Endurance in Silence: How True Faith is Built When No One Is Watching
(2 Minute Read Time)
Endurance in Silence: How True Faith is Built When No One Is Watching
Some of the most defining moments of growth happen without witnesses. No applause, no reassurance, no visible progress - just the quiet weight of persistence. In a world that celebrates loud wins and instant validation, enduring silence can feel like failure. Yet it is in these unseen moments that faith is forged - not as blind optimism, but as disciplined trust in purpose when results refuse to show themselves. Endurance in silence is not weakness; it is the strongest proof that belief runs deeper than circumstance.
There is a phase in every meaningful journey that feels oddly uncomfortable - not because you are failing, but because nothing is visibly happening. You show up. You do the work. You stay consistent. And still, there are no immediate results to point to, no external signals confirming that you are on the right path. This is often the moment when doubt speaks the loudest, not from others, but from within.
Professionally, this season is familiar. It looks like putting in years of effort without recognition. It sounds like meetings where your ideas aren’t acknowledged yet. It feels like growth that’s happening internally while your title, paycheck, or position stays the same. From the outside, it can appear stagnant. From the inside, it’s exhausting.
And yet - this is where true faith begins to take shape.
Faith, in its most practical form, is not loud confidence or public declarations of belief. It’s the decision to keep going when the evidence hasn’t caught up to your effort. It’s trusting the process when the outcome is delayed. It’s choosing discipline over discouragement, even when silence makes you question your own direction.
What makes this phase so difficult is also what makes it transformative. When no one is watching, your motivations are tested. Are you committed because of the applause - or because of purpose? When validation disappears, what remains is clarity. Endurance in silence strips away performance and leaves behind conviction.

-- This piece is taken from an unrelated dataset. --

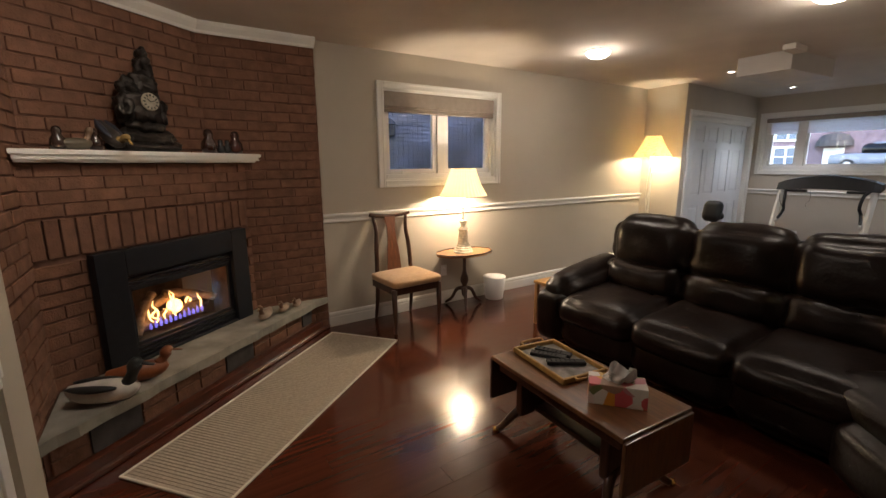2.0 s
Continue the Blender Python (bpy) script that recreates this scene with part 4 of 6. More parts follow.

Many people abandon their path here. Not because they lack ability, but because silence feels like rejection. But silence is not absence. It is preparation. The roots of anything meant to last grow underground first, unseen and uncelebrated. What looks like stillness is often strengthening.
Over time, something shifts. You stop chasing reassurance. You stop measuring progress solely by external markers. You begin to trust your work, your values, and your direction - even when results arrive slowly. This is not resignation; it’s maturity. It’s the quiet confidence that comes from knowing why you started and choosing to continue anyway.
Eventually, recognition may come. Results may surface. Others may notice the growth that was happening all along. But by then, something more important has already been built; resilience, self-trust, and faith that does’t depend on constant affirmation.
Endurance in silence teaches us that belief isn’t proven in moments of success - it’s proven in moments of uncertainty. When no one is watching, when progress feels invisible, when quitting would be easier than continuing, faith becomes action. And that quiet persistence is what shapes lasting success.
If you are in a season where your effort feels unseen, know this: silence does not diminish your work. It refines it. Keep going. The strength you’re building now will carry you far beyond what immediate recognition ever could.
Below are a few questions meant to be answered quickly or comfortably. They are meant for you to reflect honestly - not to judge yourself, but to acknowledge what endurance in silence has cost you, and what it has quietly built within you.
1. What part of you felt invisible when you kept showing up and no one seemed to care?
2. When silence dragged on, what thought or fear hurt the most?
3. Did enduring without recognition strengthen you - or almost break you? How?